Information supplied.
#####

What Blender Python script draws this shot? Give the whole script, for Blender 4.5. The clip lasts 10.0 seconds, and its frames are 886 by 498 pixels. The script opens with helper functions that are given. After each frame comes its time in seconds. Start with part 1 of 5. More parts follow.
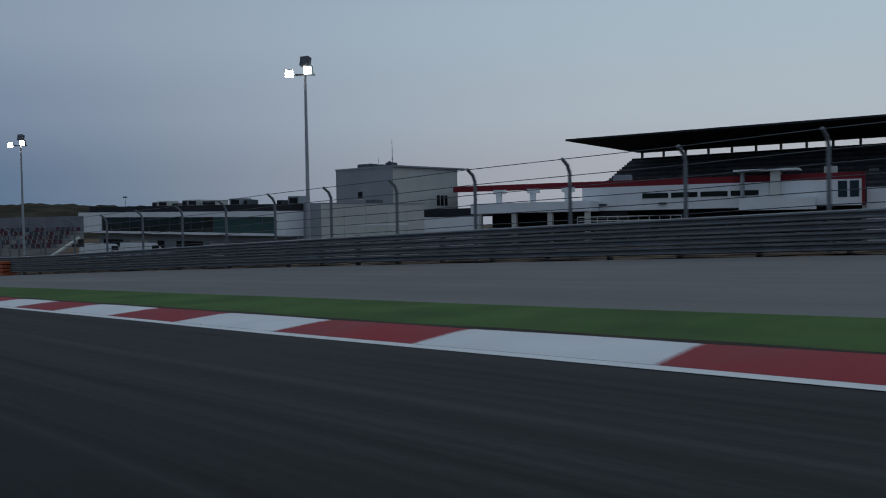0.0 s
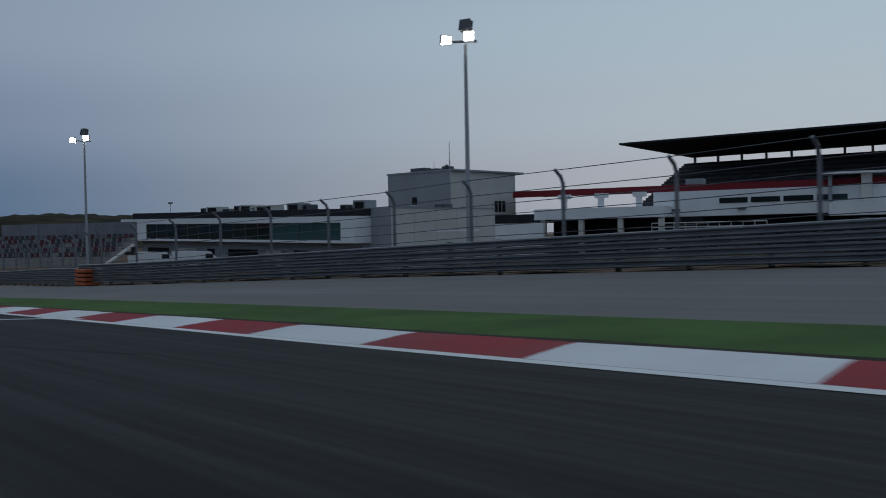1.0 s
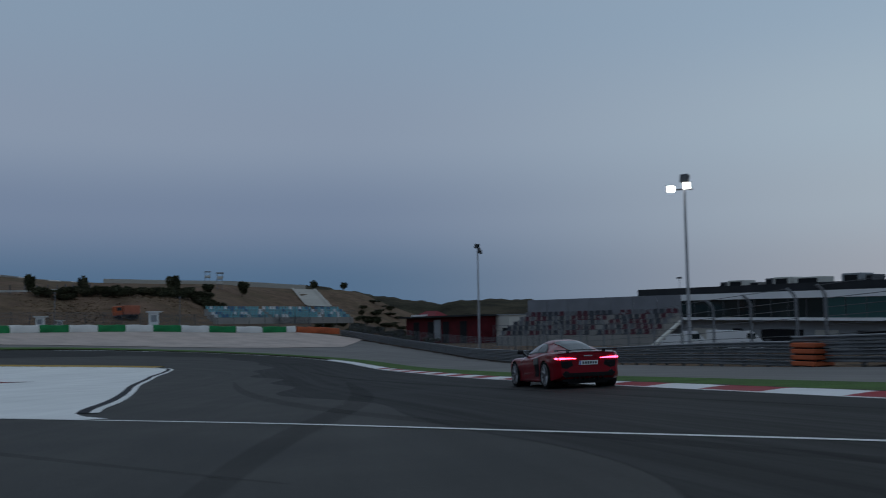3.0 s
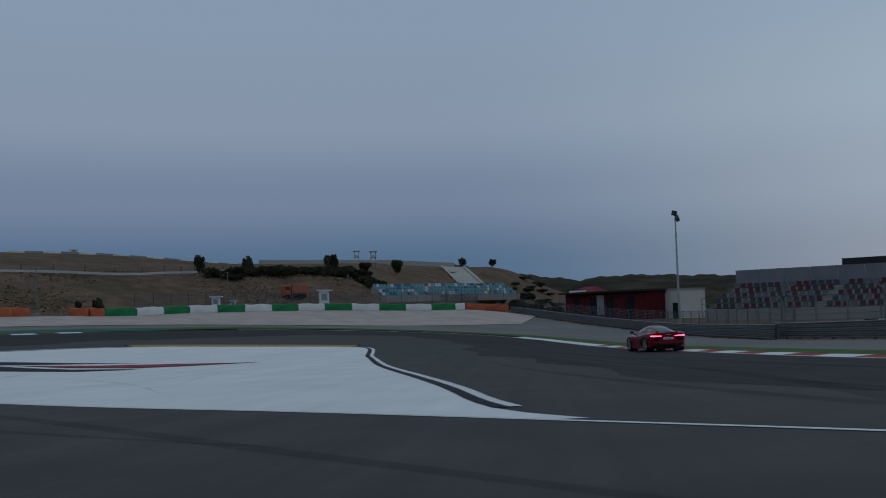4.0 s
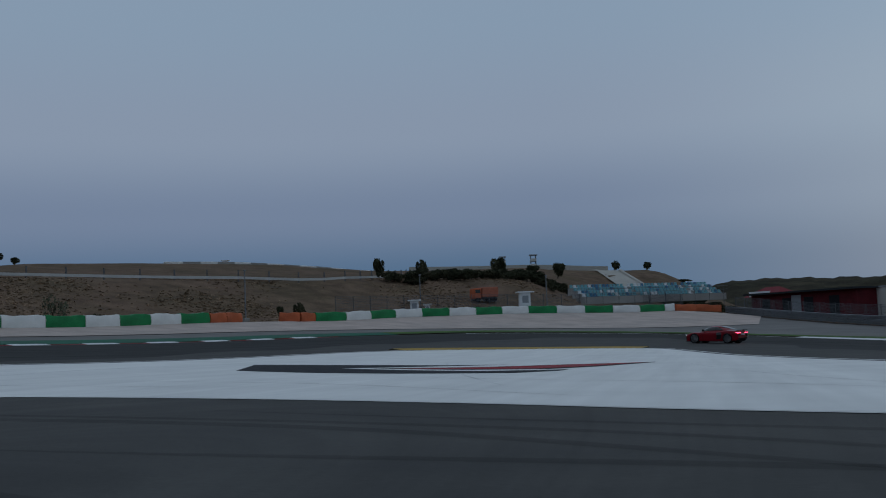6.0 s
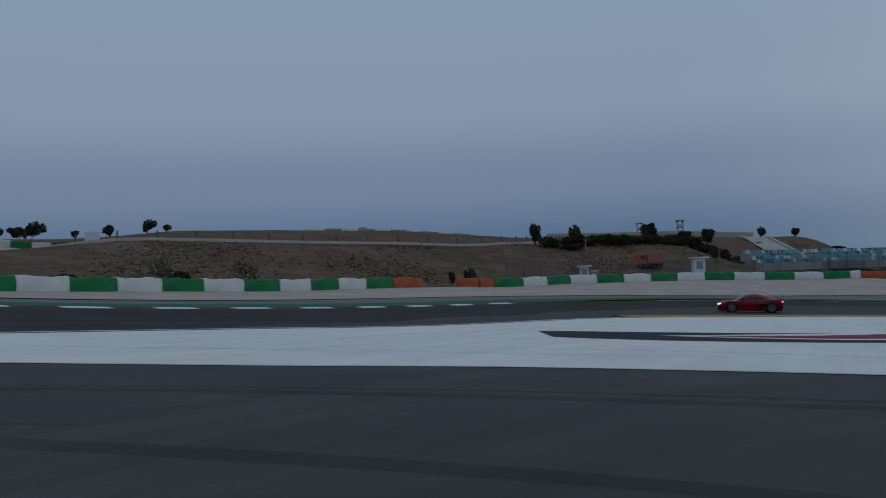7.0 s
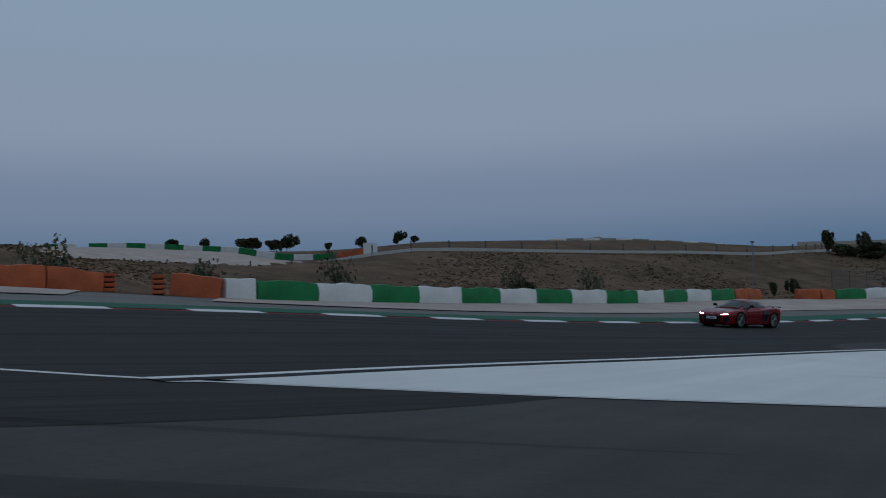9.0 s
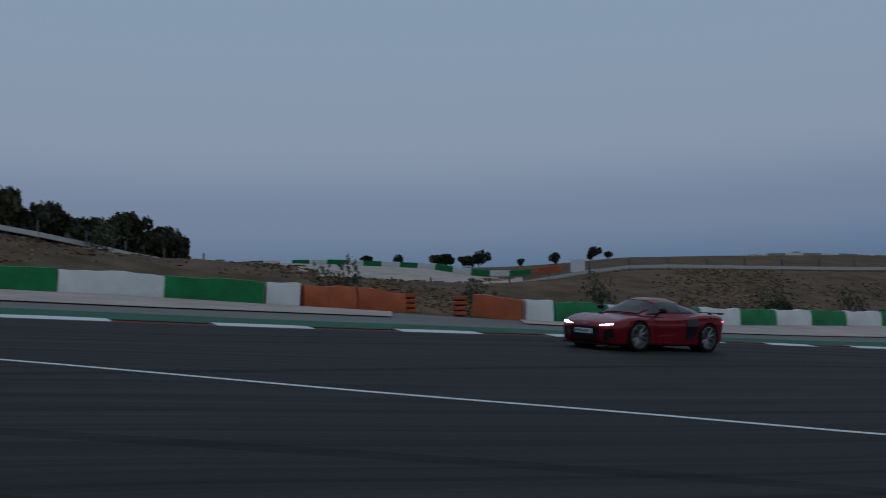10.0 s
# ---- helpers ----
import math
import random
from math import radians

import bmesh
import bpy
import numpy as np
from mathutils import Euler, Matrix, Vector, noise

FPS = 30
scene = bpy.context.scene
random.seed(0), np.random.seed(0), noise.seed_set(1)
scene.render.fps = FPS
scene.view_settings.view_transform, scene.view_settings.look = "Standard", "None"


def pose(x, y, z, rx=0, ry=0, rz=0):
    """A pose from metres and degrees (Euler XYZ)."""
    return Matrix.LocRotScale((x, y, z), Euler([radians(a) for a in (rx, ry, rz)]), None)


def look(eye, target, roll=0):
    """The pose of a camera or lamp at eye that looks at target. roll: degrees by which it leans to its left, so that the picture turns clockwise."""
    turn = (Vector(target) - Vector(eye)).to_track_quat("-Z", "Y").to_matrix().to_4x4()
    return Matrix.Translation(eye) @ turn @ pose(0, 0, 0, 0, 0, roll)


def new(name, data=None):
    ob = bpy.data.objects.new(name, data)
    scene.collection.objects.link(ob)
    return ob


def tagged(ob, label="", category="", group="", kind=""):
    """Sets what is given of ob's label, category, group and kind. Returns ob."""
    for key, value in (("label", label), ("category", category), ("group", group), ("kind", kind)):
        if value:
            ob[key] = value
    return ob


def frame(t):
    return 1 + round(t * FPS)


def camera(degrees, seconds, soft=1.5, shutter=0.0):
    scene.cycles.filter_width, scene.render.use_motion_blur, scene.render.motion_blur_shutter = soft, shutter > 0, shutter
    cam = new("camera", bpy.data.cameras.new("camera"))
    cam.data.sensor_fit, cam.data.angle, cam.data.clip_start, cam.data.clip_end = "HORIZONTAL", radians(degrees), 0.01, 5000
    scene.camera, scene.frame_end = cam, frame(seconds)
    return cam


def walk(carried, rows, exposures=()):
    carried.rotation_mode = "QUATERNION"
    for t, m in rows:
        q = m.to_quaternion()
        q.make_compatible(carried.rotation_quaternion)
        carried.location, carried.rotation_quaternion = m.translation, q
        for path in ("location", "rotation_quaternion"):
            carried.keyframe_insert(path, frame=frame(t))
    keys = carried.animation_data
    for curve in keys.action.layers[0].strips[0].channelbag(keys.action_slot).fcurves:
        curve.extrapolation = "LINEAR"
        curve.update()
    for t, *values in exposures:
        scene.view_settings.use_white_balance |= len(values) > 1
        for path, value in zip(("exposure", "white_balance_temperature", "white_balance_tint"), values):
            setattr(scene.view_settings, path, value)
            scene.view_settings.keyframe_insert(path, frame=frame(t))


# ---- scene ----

#####

Exercise brief. Drop the images and repeat the data exactly.

Output of the task.
What Blender Python script draws this shot? Give the whole script, for Blender 4.5. The clip lasts 10.0 seconds, and its frames are 886 by 498 pixels. The script opens with helper functions that are given. After each frame comes its time in seconds. Start with part 1 of 5. More parts follow.
0.0 s
1.0 s
3.0 s
4.0 s
6.0 s
7.0 s
9.0 s
10.0 s
# ---- helpers ----
import math
import random
from math import radians

import bmesh
import bpy
import numpy as np
from mathutils import Euler, Matrix, Vector, noise

FPS = 30
scene = bpy.context.scene
random.seed(0), np.random.seed(0), noise.seed_set(1)
scene.render.fps = FPS
scene.view_settings.view_transform, scene.view_settings.look = "Standard", "None"


def pose(x, y, z, rx=0, ry=0, rz=0):
    """A pose from metres and degrees (Euler XYZ)."""
    return Matrix.LocRotScale((x, y, z), Euler([radians(a) for a in (rx, ry, rz)]), None)


def look(eye, target, roll=0):
    """The pose of a camera or lamp at eye that looks at target. roll: degrees by which it leans to its left, so that the picture turns clockwise."""
    turn = (Vector(target) - Vector(eye)).to_track_quat("-Z", "Y").to_matrix().to_4x4()
    return Matrix.Translation(eye) @ turn @ pose(0, 0, 0, 0, 0, roll)


def new(name, data=None):
    ob = bpy.data.objects.new(name, data)
    scene.collection.objects.link(ob)
    return ob


def tagged(ob, label="", category="", group="", kind=""):
    """Sets what is given of ob's label, category, group and kind. Returns ob."""
    for key, value in (("label", label), ("category", category), ("group", group), ("kind", kind)):
        if value:
            ob[key] = value
    return ob


def frame(t):
    return 1 + round(t * FPS)


def camera(degrees, seconds, soft=1.5, shutter=0.0):
    scene.cycles.filter_width, scene.render.use_motion_blur, scene.render.motion_blur_shutter = soft, shutter > 0, shutter
    cam = new("camera", bpy.data.cameras.new("camera"))
    cam.data.sensor_fit, cam.data.angle, cam.data.clip_start, cam.data.clip_end = "HORIZONTAL", radians(degrees), 0.01, 5000
    scene.camera, scene.frame_end = cam, frame(seconds)
    return cam


def walk(carried, rows, exposures=()):
    carried.rotation_mode = "QUATERNION"
    for t, m in rows:
        q = m.to_quaternion()
        q.make_compatible(carried.rotation_quaternion)
        carried.location, carried.rotation_quaternion = m.translation, q
        for path in ("location", "rotation_quaternion"):
            carried.keyframe_insert(path, frame=frame(t))
    keys = carried.animation_data
    for curve in keys.action.layers[0].strips[0].channelbag(keys.action_slot).fcurves:
        curve.extrapolation = "LINEAR"
        curve.update()
    for t, *values in exposures:
        scene.view_settings.use_white_balance |= len(values) > 1
        for path, value in zip(("exposure", "white_balance_temperature", "white_balance_tint"), values):
            setattr(scene.view_settings, path, value)
            scene.view_settings.keyframe_insert(path, frame=frame(t))


# ---- scene ----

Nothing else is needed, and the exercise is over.